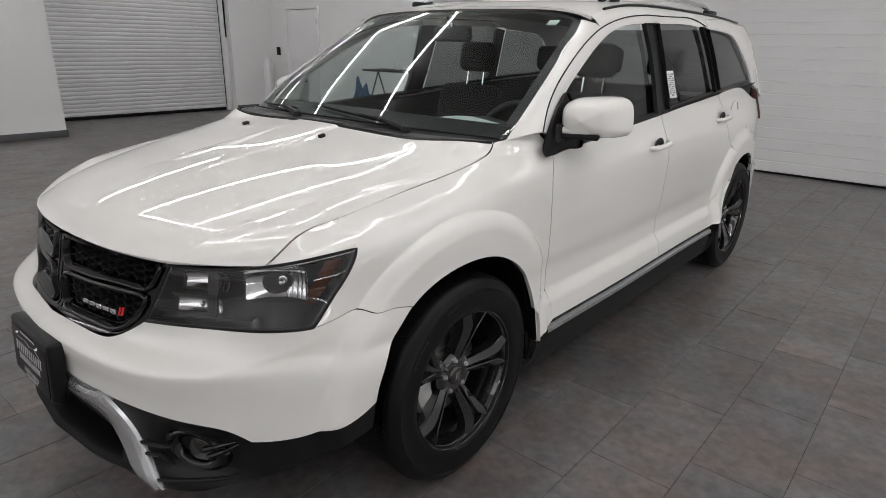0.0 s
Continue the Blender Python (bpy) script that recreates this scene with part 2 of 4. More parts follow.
    def data(self, name, mat, sharp=40.0):
        me = bpy.data.meshes.new(name)
        me.from_pydata(self.v, [], self.f)
        me.materials.append(mat)
        me.shade_smooth()
        me.set_sharp_from_angle(angle=radians(sharp))
        me.validate()
        return me


def part(name, mesh, mat, parent=None, label="", sharp=40.0):
    """One mesh object, under a thing or a part."""
    ob = new(name, mesh.data(name, mat, sharp))
    if parent:
        ob.parent = parent
    if label:
        ob["label"] = label
    return ob


def weights(knots, t):
    """Natural cubic spline: the weights of the knots' values at t."""
    knots, t = np.asarray(knots, float), np.atleast_1d(np.asarray(t, float))
    n, h = len(knots), np.diff(knots)
    a, r = np.eye(n), np.zeros((n, n))
    for i in range(1, n - 1):
        a[i, i - 1 : i + 2] = h[i - 1], 2 * (h[i - 1] + h[i]), h[i]
        r[i, i - 1 : i + 2] = 6 / h[i - 1], -6 / h[i - 1] - 6 / h[i], 6 / h[i]
    second = np.linalg.solve(a, r)
    i = np.clip(np.searchsorted(knots, t) - 1, 0, n - 2)
    tt = np.clip(t, knots[0], knots[-1])
    u, w = (knots[i + 1] - tt) / h[i], (tt - knots[i]) / h[i]
    e = np.eye(n)
    return u[:, None] * e[i] + w[:, None] * e[i + 1] + ((u**3 - u) * h[i] ** 2 / 6)[:, None] * second[i] + ((w**3 - w) * h[i] ** 2 / 6)[:, None] * second[i + 1]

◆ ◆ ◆

**What the exercise asks:** Copy out all the data exactly; skip the pictures.

**Response below:**
0.0 s
Continue the Blender Python (bpy) script that recreates this scene with part 2 of 4. More parts follow.
    def data(self, name, mat, sharp=40.0):
        me = bpy.data.meshes.new(name)
        me.from_pydata(self.v, [], self.f)
        me.materials.append(mat)
        me.shade_smooth()
        me.set_sharp_from_angle(angle=radians(sharp))
        me.validate()
        return me


def part(name, mesh, mat, parent=None, label="", sharp=40.0):
    """One mesh object, under a thing or a part."""
    ob = new(name, mesh.data(name, mat, sharp))
    if parent:
        ob.parent = parent
    if label:
        ob["label"] = label
    return ob


def weights(knots, t):
    """Natural cubic spline: the weights of the knots' values at t."""
    knots, t = np.asarray(knots, float), np.atleast_1d(np.asarray(t, float))
    n, h = len(knots), np.diff(knots)
    a, r = np.eye(n), np.zeros((n, n))
    for i in range(1, n - 1):
        a[i, i - 1 : i + 2] = h[i - 1], 2 * (h[i - 1] + h[i]), h[i]
        r[i, i - 1 : i + 2] = 6 / h[i - 1], -6 / h[i - 1] - 6 / h[i], 6 / h[i]
    second = np.linalg.solve(a, r)
    i = np.clip(np.searchsorted(knots, t) - 1, 0, n - 2)
    tt = np.clip(t, knots[0], knots[-1])
    u, w = (knots[i + 1] - tt) / h[i], (tt - knots[i]) / h[i]
    e = np.eye(n)
    return u[:, None] * e[i] + w[:, None] * e[i + 1] + ((u**3 - u) * h[i] ** 2 / 6)[:, None] * second[i] + ((w**3 - w) * h[i] ** 2 / 6)[:, None] * second[i + 1]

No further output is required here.